── Collected data

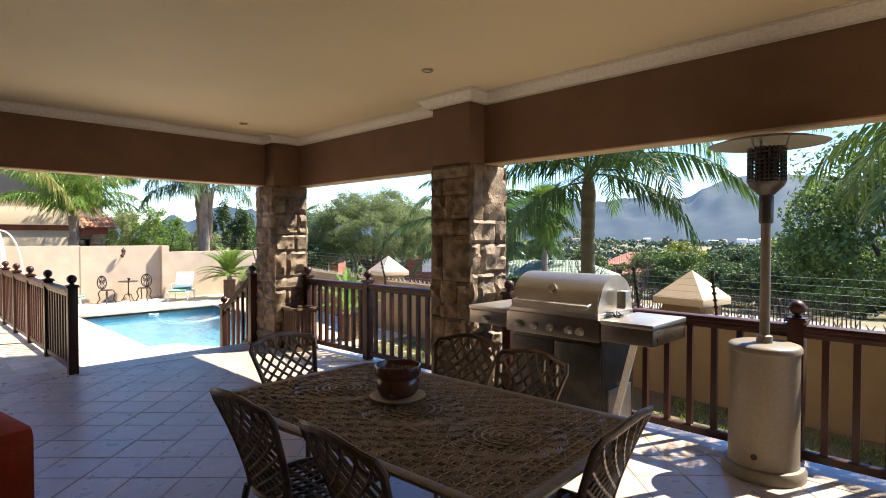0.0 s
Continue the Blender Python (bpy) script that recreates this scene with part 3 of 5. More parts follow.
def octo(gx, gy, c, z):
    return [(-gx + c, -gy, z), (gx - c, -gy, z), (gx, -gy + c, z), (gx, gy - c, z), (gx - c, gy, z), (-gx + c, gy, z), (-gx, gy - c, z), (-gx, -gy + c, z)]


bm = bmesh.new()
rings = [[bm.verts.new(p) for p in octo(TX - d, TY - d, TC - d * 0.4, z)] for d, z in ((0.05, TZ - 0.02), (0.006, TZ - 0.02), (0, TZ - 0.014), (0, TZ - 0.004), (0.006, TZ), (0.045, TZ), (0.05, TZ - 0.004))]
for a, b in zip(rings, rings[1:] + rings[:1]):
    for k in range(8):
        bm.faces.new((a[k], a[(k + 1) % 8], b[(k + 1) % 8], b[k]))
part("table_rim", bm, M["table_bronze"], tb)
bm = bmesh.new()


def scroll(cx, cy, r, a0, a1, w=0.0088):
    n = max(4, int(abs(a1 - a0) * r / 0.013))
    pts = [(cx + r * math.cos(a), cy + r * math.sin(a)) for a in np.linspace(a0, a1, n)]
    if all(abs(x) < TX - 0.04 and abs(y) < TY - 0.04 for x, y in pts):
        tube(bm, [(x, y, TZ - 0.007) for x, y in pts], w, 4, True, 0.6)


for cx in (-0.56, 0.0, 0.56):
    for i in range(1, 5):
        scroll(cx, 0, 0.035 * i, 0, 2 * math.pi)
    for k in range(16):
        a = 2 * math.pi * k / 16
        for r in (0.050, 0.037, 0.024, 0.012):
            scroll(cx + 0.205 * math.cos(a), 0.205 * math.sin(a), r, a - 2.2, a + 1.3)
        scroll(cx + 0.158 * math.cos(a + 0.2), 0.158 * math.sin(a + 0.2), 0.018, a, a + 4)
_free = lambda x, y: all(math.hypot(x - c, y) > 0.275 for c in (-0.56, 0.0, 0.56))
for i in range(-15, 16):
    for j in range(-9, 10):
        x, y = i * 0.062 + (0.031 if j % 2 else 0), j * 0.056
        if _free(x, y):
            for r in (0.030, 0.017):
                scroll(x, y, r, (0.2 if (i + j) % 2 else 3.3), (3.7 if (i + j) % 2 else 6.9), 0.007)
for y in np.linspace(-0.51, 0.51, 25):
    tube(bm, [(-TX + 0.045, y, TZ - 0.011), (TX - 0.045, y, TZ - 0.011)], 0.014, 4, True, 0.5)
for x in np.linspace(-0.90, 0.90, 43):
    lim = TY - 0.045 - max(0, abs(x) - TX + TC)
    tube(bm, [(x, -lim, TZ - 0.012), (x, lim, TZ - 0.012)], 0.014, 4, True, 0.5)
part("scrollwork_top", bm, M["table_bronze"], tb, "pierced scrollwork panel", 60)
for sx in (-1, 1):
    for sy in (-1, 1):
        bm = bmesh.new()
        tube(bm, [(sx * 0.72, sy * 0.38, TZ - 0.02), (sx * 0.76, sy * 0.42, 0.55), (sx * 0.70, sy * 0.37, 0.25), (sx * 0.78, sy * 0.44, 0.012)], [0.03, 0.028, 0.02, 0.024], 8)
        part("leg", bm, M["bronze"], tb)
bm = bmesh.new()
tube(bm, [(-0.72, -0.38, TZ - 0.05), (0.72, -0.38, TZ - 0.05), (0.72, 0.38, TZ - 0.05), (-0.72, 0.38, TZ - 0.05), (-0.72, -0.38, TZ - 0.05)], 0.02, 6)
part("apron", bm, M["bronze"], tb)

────

## What to produce
Reproduce all of the material above word for word. Omit the pictures.

## The completed task
0.0 s
Continue the Blender Python (bpy) script that recreates this scene with part 3 of 5. More parts follow.
def octo(gx, gy, c, z):
    return [(-gx + c, -gy, z), (gx - c, -gy, z), (gx, -gy + c, z), (gx, gy - c, z), (gx - c, gy, z), (-gx + c, gy, z), (-gx, gy - c, z), (-gx, -gy + c, z)]


bm = bmesh.new()
rings = [[bm.verts.new(p) for p in octo(TX - d, TY - d, TC - d * 0.4, z)] for d, z in ((0.05, TZ - 0.02), (0.006, TZ - 0.02), (0, TZ - 0.014), (0, TZ - 0.004), (0.006, TZ), (0.045, TZ), (0.05, TZ - 0.004))]
for a, b in zip(rings, rings[1:] + rings[:1]):
    for k in range(8):
        bm.faces.new((a[k], a[(k + 1) % 8], b[(k + 1) % 8], b[k]))
part("table_rim", bm, M["table_bronze"], tb)
bm = bmesh.new()


def scroll(cx, cy, r, a0, a1, w=0.0088):
    n = max(4, int(abs(a1 - a0) * r / 0.013))
    pts = [(cx + r * math.cos(a), cy + r * math.sin(a)) for a in np.linspace(a0, a1, n)]
    if all(abs(x) < TX - 0.04 and abs(y) < TY - 0.04 for x, y in pts):
        tube(bm, [(x, y, TZ - 0.007) for x, y in pts], w, 4, True, 0.6)


for cx in (-0.56, 0.0, 0.56):
    for i in range(1, 5):
        scroll(cx, 0, 0.035 * i, 0, 2 * math.pi)
    for k in range(16):
        a = 2 * math.pi * k / 16
        for r in (0.050, 0.037, 0.024, 0.012):
            scroll(cx + 0.205 * math.cos(a), 0.205 * math.sin(a), r, a - 2.2, a + 1.3)
        scroll(cx + 0.158 * math.cos(a + 0.2), 0.158 * math.sin(a + 0.2), 0.018, a, a + 4)
_free = lambda x, y: all(math.hypot(x - c, y) > 0.275 for c in (-0.56, 0.0, 0.56))
for i in range(-15, 16):
    for j in range(-9, 10):
        x, y = i * 0.062 + (0.031 if j % 2 else 0), j * 0.056
        if _free(x, y):
            for r in (0.030, 0.017):
                scroll(x, y, r, (0.2 if (i + j) % 2 else 3.3), (3.7 if (i + j) % 2 else 6.9), 0.007)
for y in np.linspace(-0.51, 0.51, 25):
    tube(bm, [(-TX + 0.045, y, TZ - 0.011), (TX - 0.045, y, TZ - 0.011)], 0.014, 4, True, 0.5)
for x in np.linspace(-0.90, 0.90, 43):
    lim = TY - 0.045 - max(0, abs(x) - TX + TC)
    tube(bm, [(x, -lim, TZ - 0.012), (x, lim, TZ - 0.012)], 0.014, 4, True, 0.5)
part("scrollwork_top", bm, M["table_bronze"], tb, "pierced scrollwork panel", 60)
for sx in (-1, 1):
    for sy in (-1, 1):
        bm = bmesh.new()
        tube(bm, [(sx * 0.72, sy * 0.38, TZ - 0.02), (sx * 0.76, sy * 0.42, 0.55), (sx * 0.70, sy * 0.37, 0.25), (sx * 0.78, sy * 0.44, 0.012)], [0.03, 0.028, 0.02, 0.024], 8)
        part("leg", bm, M["bronze"], tb)
bm = bmesh.new()
tube(bm, [(-0.72, -0.38, TZ - 0.05), (0.72, -0.38, TZ - 0.05), (0.72, 0.38, TZ - 0.05), (-0.72, 0.38, TZ - 0.05), (-0.72, -0.38, TZ - 0.05)], 0.02, 6)
part("apron", bm, M["bronze"], tb)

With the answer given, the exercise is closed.